EXERCISE INSTRUCTIONS:
Transcribe every line exactly. Leave the pictures behind.

DATASET EXCERPT:
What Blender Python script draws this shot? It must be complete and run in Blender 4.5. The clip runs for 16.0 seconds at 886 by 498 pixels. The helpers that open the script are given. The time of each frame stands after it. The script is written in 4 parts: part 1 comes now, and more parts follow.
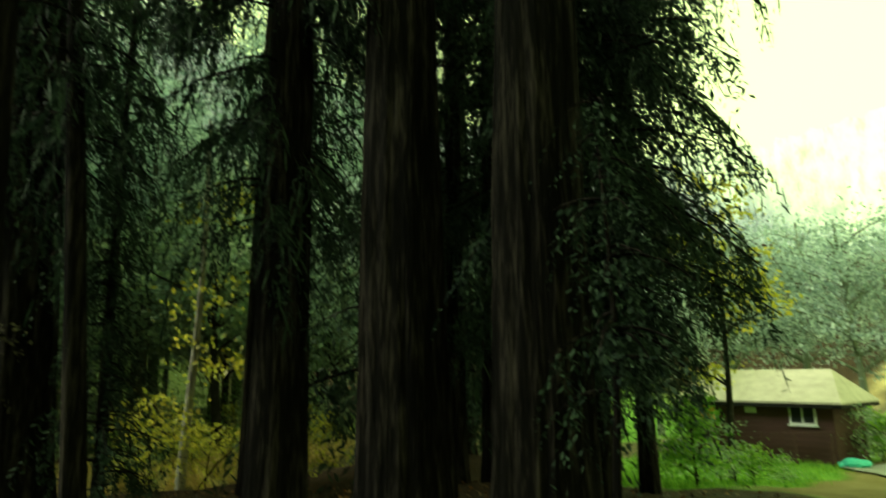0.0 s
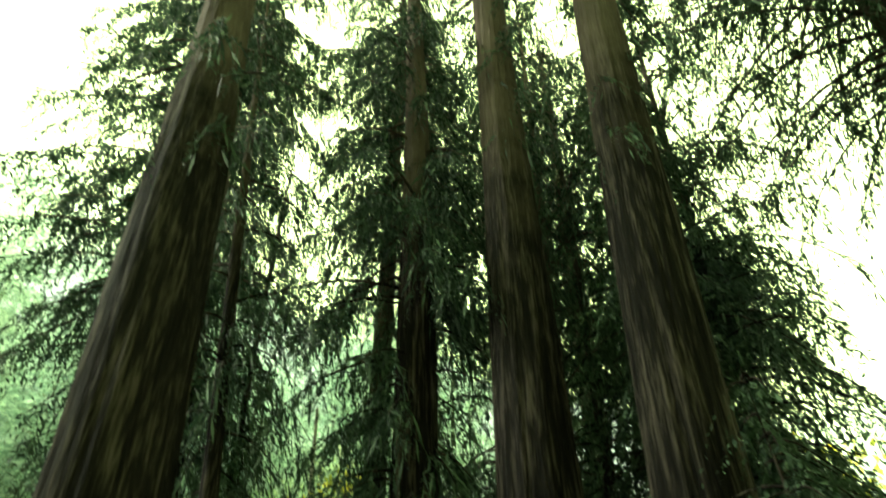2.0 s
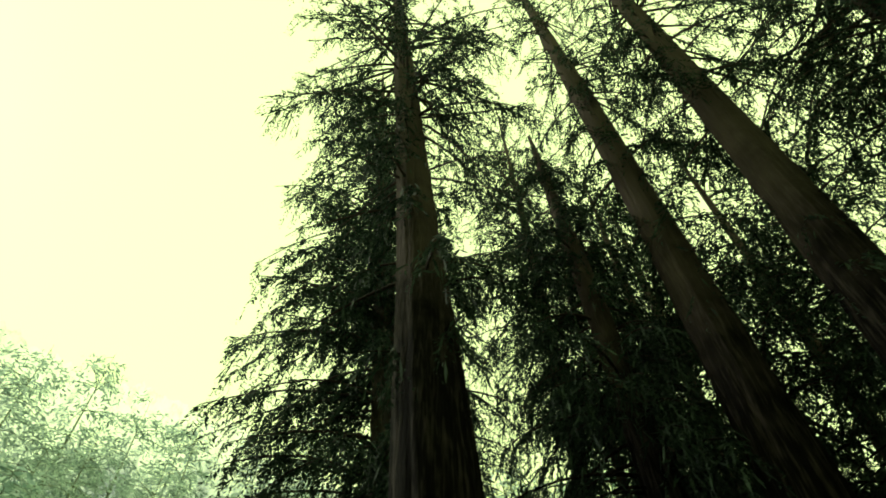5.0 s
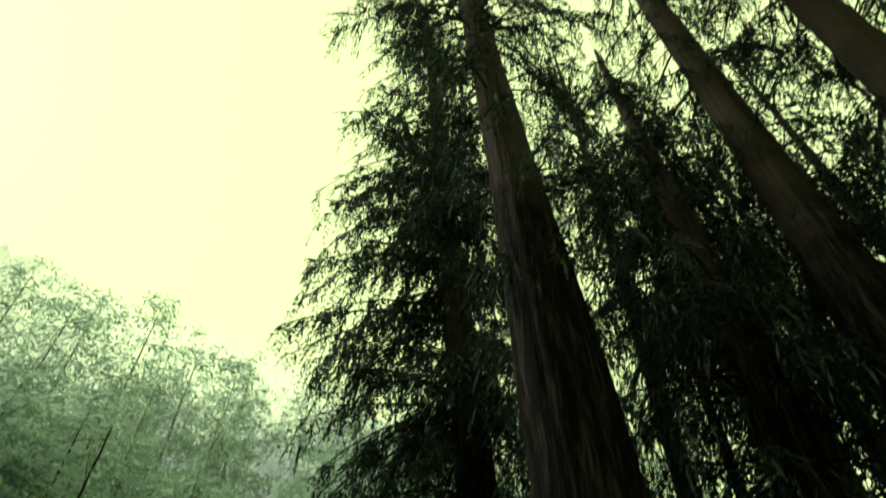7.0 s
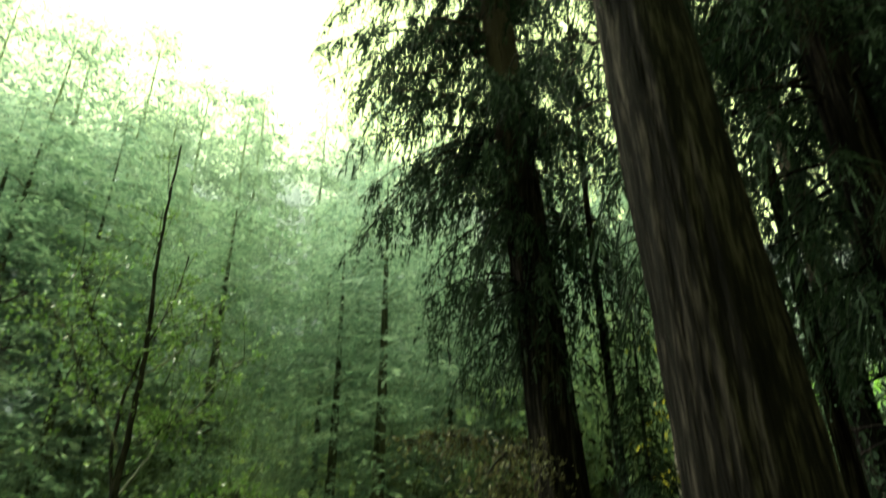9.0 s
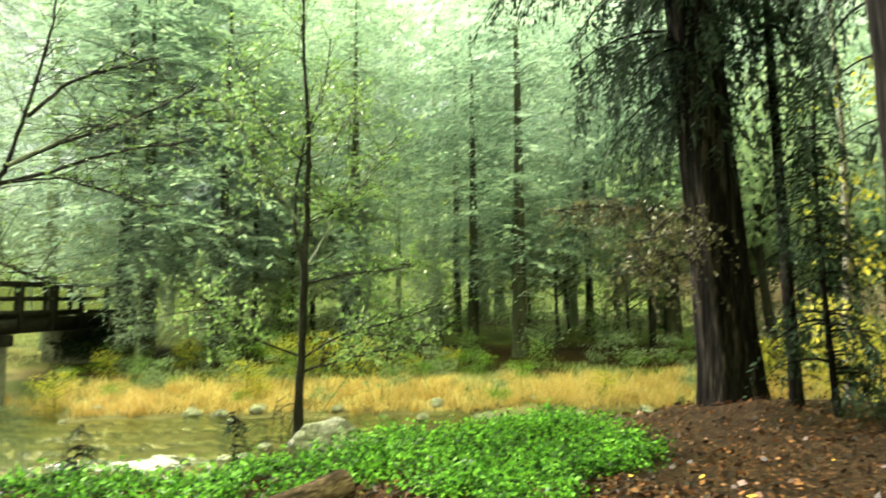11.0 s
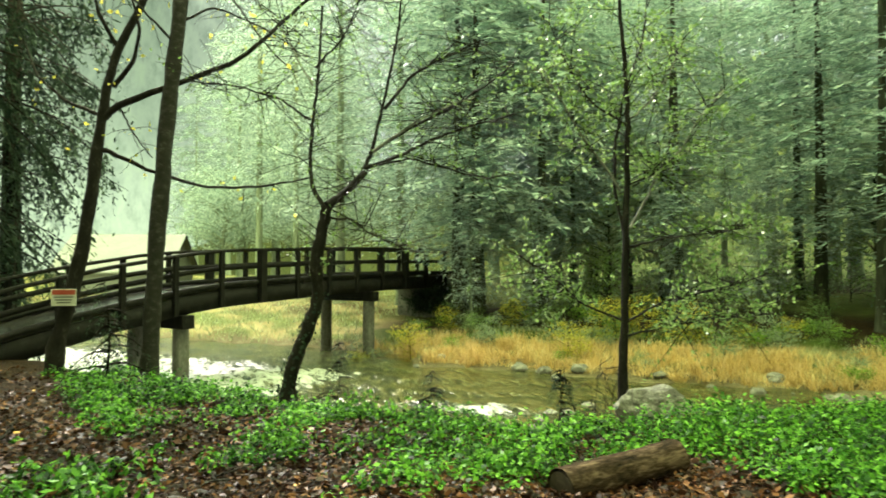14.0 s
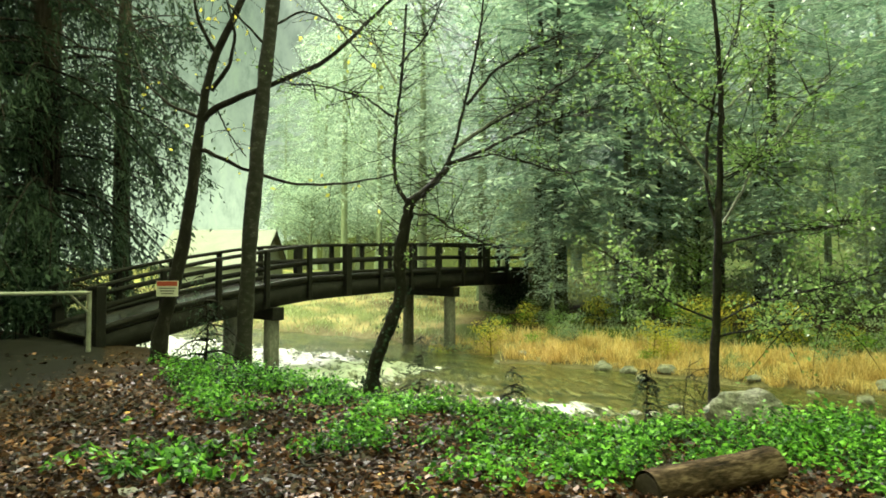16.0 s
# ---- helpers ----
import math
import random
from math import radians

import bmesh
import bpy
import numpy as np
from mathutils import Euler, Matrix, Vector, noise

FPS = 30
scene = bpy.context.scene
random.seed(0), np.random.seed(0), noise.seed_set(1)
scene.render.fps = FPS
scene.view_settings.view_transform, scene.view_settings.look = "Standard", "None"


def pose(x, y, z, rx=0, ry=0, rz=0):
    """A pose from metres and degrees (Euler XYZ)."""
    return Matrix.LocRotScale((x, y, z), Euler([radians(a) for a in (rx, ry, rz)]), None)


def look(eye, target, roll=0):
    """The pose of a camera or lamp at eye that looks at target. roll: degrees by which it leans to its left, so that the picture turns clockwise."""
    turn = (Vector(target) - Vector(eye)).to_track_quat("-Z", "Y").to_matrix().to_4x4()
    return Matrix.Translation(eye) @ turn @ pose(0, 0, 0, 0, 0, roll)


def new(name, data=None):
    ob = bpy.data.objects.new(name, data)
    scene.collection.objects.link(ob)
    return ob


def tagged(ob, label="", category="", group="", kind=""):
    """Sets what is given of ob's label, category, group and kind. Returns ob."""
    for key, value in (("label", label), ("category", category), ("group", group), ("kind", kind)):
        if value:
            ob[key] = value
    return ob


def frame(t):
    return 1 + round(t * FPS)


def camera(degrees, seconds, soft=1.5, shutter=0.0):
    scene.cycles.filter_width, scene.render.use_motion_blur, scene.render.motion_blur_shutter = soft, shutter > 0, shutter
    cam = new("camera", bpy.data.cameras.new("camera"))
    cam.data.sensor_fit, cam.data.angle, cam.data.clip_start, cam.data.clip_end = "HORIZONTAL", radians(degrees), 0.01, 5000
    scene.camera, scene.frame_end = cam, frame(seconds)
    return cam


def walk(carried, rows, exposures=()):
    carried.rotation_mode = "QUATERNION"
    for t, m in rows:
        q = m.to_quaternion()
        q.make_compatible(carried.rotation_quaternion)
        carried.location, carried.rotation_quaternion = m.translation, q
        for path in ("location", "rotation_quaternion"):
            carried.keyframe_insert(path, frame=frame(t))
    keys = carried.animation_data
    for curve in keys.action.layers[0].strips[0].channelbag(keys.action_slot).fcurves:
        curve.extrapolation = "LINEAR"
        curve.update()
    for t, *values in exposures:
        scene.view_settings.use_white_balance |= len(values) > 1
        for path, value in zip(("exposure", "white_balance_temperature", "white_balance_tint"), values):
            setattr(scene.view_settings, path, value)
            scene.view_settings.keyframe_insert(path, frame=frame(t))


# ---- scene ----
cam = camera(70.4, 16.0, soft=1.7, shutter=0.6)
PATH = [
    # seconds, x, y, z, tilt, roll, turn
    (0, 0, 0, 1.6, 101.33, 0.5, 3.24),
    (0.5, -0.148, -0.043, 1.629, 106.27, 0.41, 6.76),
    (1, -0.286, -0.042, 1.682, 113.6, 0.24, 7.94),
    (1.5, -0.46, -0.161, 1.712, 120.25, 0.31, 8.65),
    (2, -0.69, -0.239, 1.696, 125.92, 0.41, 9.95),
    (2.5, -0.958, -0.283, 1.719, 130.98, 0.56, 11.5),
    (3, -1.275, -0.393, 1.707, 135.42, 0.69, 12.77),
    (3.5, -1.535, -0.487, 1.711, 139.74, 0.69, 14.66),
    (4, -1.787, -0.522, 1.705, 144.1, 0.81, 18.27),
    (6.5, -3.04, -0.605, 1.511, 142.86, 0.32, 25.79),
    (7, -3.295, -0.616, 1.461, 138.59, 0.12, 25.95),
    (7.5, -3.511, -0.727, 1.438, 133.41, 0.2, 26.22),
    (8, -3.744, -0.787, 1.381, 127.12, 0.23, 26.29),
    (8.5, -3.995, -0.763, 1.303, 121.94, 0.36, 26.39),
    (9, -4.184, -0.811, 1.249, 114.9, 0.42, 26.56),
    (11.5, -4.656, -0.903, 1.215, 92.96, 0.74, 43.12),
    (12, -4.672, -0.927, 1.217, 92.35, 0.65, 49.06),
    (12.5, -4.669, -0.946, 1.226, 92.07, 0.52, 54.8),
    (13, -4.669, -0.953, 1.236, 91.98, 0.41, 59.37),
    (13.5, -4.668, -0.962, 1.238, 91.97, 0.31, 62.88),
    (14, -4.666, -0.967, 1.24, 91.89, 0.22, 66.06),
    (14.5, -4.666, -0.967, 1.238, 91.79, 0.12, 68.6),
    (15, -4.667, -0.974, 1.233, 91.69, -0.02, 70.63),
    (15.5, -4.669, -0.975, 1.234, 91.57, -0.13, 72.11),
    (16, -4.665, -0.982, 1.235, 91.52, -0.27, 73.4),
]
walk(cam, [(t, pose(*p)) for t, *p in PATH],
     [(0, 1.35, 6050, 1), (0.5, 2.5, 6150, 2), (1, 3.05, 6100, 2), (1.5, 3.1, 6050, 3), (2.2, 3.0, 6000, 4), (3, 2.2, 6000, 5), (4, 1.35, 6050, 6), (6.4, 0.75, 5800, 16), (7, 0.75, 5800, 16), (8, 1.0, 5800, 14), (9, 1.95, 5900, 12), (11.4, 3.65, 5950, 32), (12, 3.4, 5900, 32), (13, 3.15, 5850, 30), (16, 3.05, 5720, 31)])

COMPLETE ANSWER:
What Blender Python script draws this shot? It must be complete and run in Blender 4.5. The clip runs for 16.0 seconds at 886 by 498 pixels. The helpers that open the script are given. The time of each frame stands after it. The script is written in 4 parts: part 1 comes now, and more parts follow.
0.0 s
2.0 s
5.0 s
7.0 s
9.0 s
11.0 s
14.0 s
16.0 s
# ---- helpers ----
import math
import random
from math import radians

import bmesh
import bpy
import numpy as np
from mathutils import Euler, Matrix, Vector, noise

FPS = 30
scene = bpy.context.scene
random.seed(0), np.random.seed(0), noise.seed_set(1)
scene.render.fps = FPS
scene.view_settings.view_transform, scene.view_settings.look = "Standard", "None"


def pose(x, y, z, rx=0, ry=0, rz=0):
    """A pose from metres and degrees (Euler XYZ)."""
    return Matrix.LocRotScale((x, y, z), Euler([radians(a) for a in (rx, ry, rz)]), None)


def look(eye, target, roll=0):
    """The pose of a camera or lamp at eye that looks at target. roll: degrees by which it leans to its left, so that the picture turns clockwise."""
    turn = (Vector(target) - Vector(eye)).to_track_quat("-Z", "Y").to_matrix().to_4x4()
    return Matrix.Translation(eye) @ turn @ pose(0, 0, 0, 0, 0, roll)


def new(name, data=None):
    ob = bpy.data.objects.new(name, data)
    scene.collection.objects.link(ob)
    return ob


def tagged(ob, label="", category="", group="", kind=""):
    """Sets what is given of ob's label, category, group and kind. Returns ob."""
    for key, value in (("label", label), ("category", category), ("group", group), ("kind", kind)):
        if value:
            ob[key] = value
    return ob


def frame(t):
    return 1 + round(t * FPS)


def camera(degrees, seconds, soft=1.5, shutter=0.0):
    scene.cycles.filter_width, scene.render.use_motion_blur, scene.render.motion_blur_shutter = soft, shutter > 0, shutter
    cam = new("camera", bpy.data.cameras.new("camera"))
    cam.data.sensor_fit, cam.data.angle, cam.data.clip_start, cam.data.clip_end = "HORIZONTAL", radians(degrees), 0.01, 5000
    scene.camera, scene.frame_end = cam, frame(seconds)
    return cam


def walk(carried, rows, exposures=()):
    carried.rotation_mode = "QUATERNION"
    for t, m in rows:
        q = m.to_quaternion()
        q.make_compatible(carried.rotation_quaternion)
        carried.location, carried.rotation_quaternion = m.translation, q
        for path in ("location", "rotation_quaternion"):
            carried.keyframe_insert(path, frame=frame(t))
    keys = carried.animation_data
    for curve in keys.action.layers[0].strips[0].channelbag(keys.action_slot).fcurves:
        curve.extrapolation = "LINEAR"
        curve.update()
    for t, *values in exposures:
        scene.view_settings.use_white_balance |= len(values) > 1
        for path, value in zip(("exposure", "white_balance_temperature", "white_balance_tint"), values):
            setattr(scene.view_settings, path, value)
            scene.view_settings.keyframe_insert(path, frame=frame(t))


# ---- scene ----
cam = camera(70.4, 16.0, soft=1.7, shutter=0.6)
PATH = [
    # seconds, x, y, z, tilt, roll, turn
    (0, 0, 0, 1.6, 101.33, 0.5, 3.24),
    (0.5, -0.148, -0.043, 1.629, 106.27, 0.41, 6.76),
    (1, -0.286, -0.042, 1.682, 113.6, 0.24, 7.94),
    (1.5, -0.46, -0.161, 1.712, 120.25, 0.31, 8.65),
    (2, -0.69, -0.239, 1.696, 125.92, 0.41, 9.95),
    (2.5, -0.958, -0.283, 1.719, 130.98, 0.56, 11.5),
    (3, -1.275, -0.393, 1.707, 135.42, 0.69, 12.77),
    (3.5, -1.535, -0.487, 1.711, 139.74, 0.69, 14.66),
    (4, -1.787, -0.522, 1.705, 144.1, 0.81, 18.27),
    (6.5, -3.04, -0.605, 1.511, 142.86, 0.32, 25.79),
    (7, -3.295, -0.616, 1.461, 138.59, 0.12, 25.95),
    (7.5, -3.511, -0.727, 1.438, 133.41, 0.2, 26.22),
    (8, -3.744, -0.787, 1.381, 127.12, 0.23, 26.29),
    (8.5, -3.995, -0.763, 1.303, 121.94, 0.36, 26.39),
    (9, -4.184, -0.811, 1.249, 114.9, 0.42, 26.56),
    (11.5, -4.656, -0.903, 1.215, 92.96, 0.74, 43.12),
    (12, -4.672, -0.927, 1.217, 92.35, 0.65, 49.06),
    (12.5, -4.669, -0.946, 1.226, 92.07, 0.52, 54.8),
    (13, -4.669, -0.953, 1.236, 91.98, 0.41, 59.37),
    (13.5, -4.668, -0.962, 1.238, 91.97, 0.31, 62.88),
    (14, -4.666, -0.967, 1.24, 91.89, 0.22, 66.06),
    (14.5, -4.666, -0.967, 1.238, 91.79, 0.12, 68.6),
    (15, -4.667, -0.974, 1.233, 91.69, -0.02, 70.63),
    (15.5, -4.669, -0.975, 1.234, 91.57, -0.13, 72.11),
    (16, -4.665, -0.982, 1.235, 91.52, -0.27, 73.4),
]
walk(cam, [(t, pose(*p)) for t, *p in PATH],
     [(0, 1.35, 6050, 1), (0.5, 2.5, 6150, 2), (1, 3.05, 6100, 2), (1.5, 3.1, 6050, 3), (2.2, 3.0, 6000, 4), (3, 2.2, 6000, 5), (4, 1.35, 6050, 6), (6.4, 0.75, 5800, 16), (7, 0.75, 5800, 16), (8, 1.0, 5800, 14), (9, 1.95, 5900, 12), (11.4, 3.65, 5950, 32), (12, 3.4, 5900, 32), (13, 3.15, 5850, 30), (16, 3.05, 5720, 31)])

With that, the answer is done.